The majority’s discussion on the need for uniform application among the services is not, in my opinion, controlling in this case. AR 600-50 is entitled “STANDARDS OF CONDUCT FOR DEPARTMENT OF THE ARMY PERSONNEL.” The regulation is an implementation of the following documents: (1) Executive Order 11222 of May 8, 1965, prescribing standards of conduct for Government officers and employees; (2) Department of Defense Directive 5500.7, dated March 22, 1966; and (3) the Civil Service Commission Regulation of October 1, 1965. It is in consonance with the Code of Ethics for Government Service contained in House Concurrent Resolution 175, 85th Congress, which applies to all Government personnel. As explained in the regulation, the Department of Defense Directive applies to “all active duty officers and enlisted members of the Army, Navy, Air Force, and Marine Corps.” (Ibid., at page 3.) In such circumstances, it is not unreasonable to believe that each of the services has implemented this Directive in a similar manner.

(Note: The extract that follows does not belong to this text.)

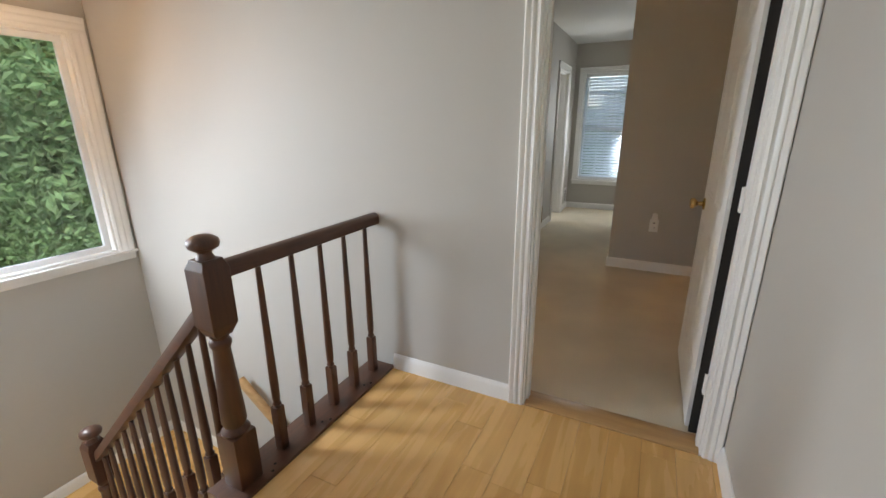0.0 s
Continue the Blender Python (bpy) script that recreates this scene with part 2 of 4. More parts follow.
def box(bm, x0, x1, y0, y1, z0, z1, bevel=0.0, seg=2):
    made = bmesh.ops.create_cube(bm, size=1.0, matrix=Matrix.Translation(((x0 + x1) / 2, (y0 + y1) / 2, (z0 + z1) / 2)) @ Matrix.Diagonal((abs(x1 - x0), abs(y1 - y0), abs(z1 - z0), 1)))
    if bevel:
        edges = {e for v in made["verts"] for e in v.link_edges}
        bmesh.ops.bevel(bm, geom=list(edges), offset=bevel, segments=seg, affect="EDGES", profile=0.6)
    return bm


def B(*a, bevel=0.0, seg=2):
    return box(bmesh.new(), *a, bevel=bevel, seg=seg)


def lathe(profile, steps=24, bm=None, m=None):
    """Turn (radius, z) pairs about the z axis."""
    bm = bm or bmesh.new()
    rings = []
    for r, z in profile:
        rings.append([bm.verts.new((r * math.cos(2 * math.pi * k / steps), r * math.sin(2 * math.pi * k / steps), z)) for k in range(steps)])
    for a, b in zip(rings, rings[1:]):
        for k in range(steps):
            bm.faces.new((a[k], a[(k + 1) % steps], b[(k + 1) % steps], b[k]))
    bm.faces.new(list(reversed(rings[0])))
    bm.faces.new(rings[-1])
    if m is not None:
        bmesh.ops.transform(bm, matrix=m, verts=[v for r in rings for v in r])
    return bm


def prism(points, lo, hi, axis="z", bm=None, bevel=0.0):
    """A polygon drawn out between lo and hi along an axis. Points are the two other coordinates in order."""
    bm = bm or bmesh.new()

    def at(p, h):
        a, b = p
        return {"x": (h, a, b), "y": (a, h, b), "z": (a, b, h)}[axis]

    lo_v = [bm.verts.new(at(p, lo)) for p in points]
    hi_v = [bm.verts.new(at(p, hi)) for p in points]
    n = len(points)
    bm.faces.new(lo_v)
    bm.faces.new(list(reversed(hi_v)))
    for k in range(n):
        bm.faces.new((lo_v[k], hi_v[k], hi_v[(k + 1) % n], lo_v[(k + 1) % n]))
    bmesh.ops.recalc_face_normals(bm, faces=bm.faces)
    if bevel:
        bmesh.ops.bevel(bm, geom=bm.edges[:], offset=bevel, segments=2, affect="EDGES")
    return bm


def tube(points, radius, steps=10, bm=None):
    """A round rod along points; radius may be a list."""
    bm = bm or bmesh.new()
    pts = [Vector(p) for p in points]
    rad = radius if isinstance(radius, (list, tuple)) else [radius] * len(pts)
    rings = []
    for i, p in enumerate(pts):
        d = (pts[min(i + 1, len(pts) - 1)] - pts[max(i - 1, 0)]).normalized()
        q = d.to_track_quat("Z", "Y")
        rings.append([bm.verts.new(p + q @ Vector((rad[i] * math.cos(2 * math.pi * k / steps), rad[i] * math.sin(2 * math.pi * k / steps), 0))) for k in range(steps)])
    for a, b in zip(rings, rings[1:]):
        for k in range(steps):
            bm.faces.new((a[k], a[(k + 1) % steps], b[(k + 1) % steps], b[k]))
    bm.faces.new(list(reversed(rings[0])))
    bm.faces.new(rings[-1])
    return bm


def mesh_of(name, bm, material, smooth=0.0):
    me = bpy.data.meshes.new(name)
    bm.to_mesh(me)
    bm.free()
    me.materials.append(material)
    if smooth:
        me.set_sharp_from_angle(angle=radians(smooth))
        me.shade_smooth() if smooth > 90 else None
    return me


def smooth_mesh(me, angle=40):
    me.shade_smooth()
    me.set_sharp_from_angle(angle=radians(angle))
    return me


def part(name, bm, material, parent=None, label="", place=(0, 0, 0)):
    """Link a bmesh as one mesh object under a thing or under a part."""
    me = bpy.data.meshes.new(name)
    bm.to_mesh(me)
    bm.free()
    me.materials.append(material)
    smooth_mesh(me)
    return piece(name, me, parent, label, place)


def piece(name, me, parent=None, label="", place=(0, 0, 0)):
    ob = new(name, me)
    ob.location = place
    if parent is not None:
        ob.parent = parent
    if label:
        ob["label"] = label
    return ob


def thing(name, place, label, category, group="", turn=0, kind=""):
    ob = new(name)
    ob.empty_display_size = 0.1
    ob.matrix_basis = pose(*place, 0, 0, turn)
    return tagged(ob, label, category, group, kind)


def setting(name, bm, material, label, category="wall"):
    return tagged(part(name, bm, material), label, category, kind="structure")


def grid_mesh(name, xs, ys, zs, material, uv=None):
    """A sheet from three equal 2D arrays."""
    r, c = xs.shape
    me = bpy.data.meshes.new(name)
    co = np.stack([xs, ys, zs], -1).reshape(-1, 3)
    idx = np.arange(r * c).reshape(r, c)
    f = np.stack([idx[:-1, :-1], idx[:-1, 1:], idx[1:, 1:], idx[1:, :-1]], -1).reshape(-1, 4)
    me.from_pydata(co.tolist(), [], f.tolist())
    me.materials.append(material)
    me.shade_smooth()
    return me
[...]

Since I believe that the maximum imposable confinement at hard labor for the single offense charged against the accused (the wrongful sale of lysergic acid diethylamide) is two years and not five as held by the military judge, I would reverse the decision of the Court of Military Review and direct that a rehearing on sentence may be ordered.

Violations of the United States Code are cognizable in military law, as violations of Article 134, Uniform Code of Military Justice, 10 USC § 934, if the offense is not otherwise mentioned in the Code.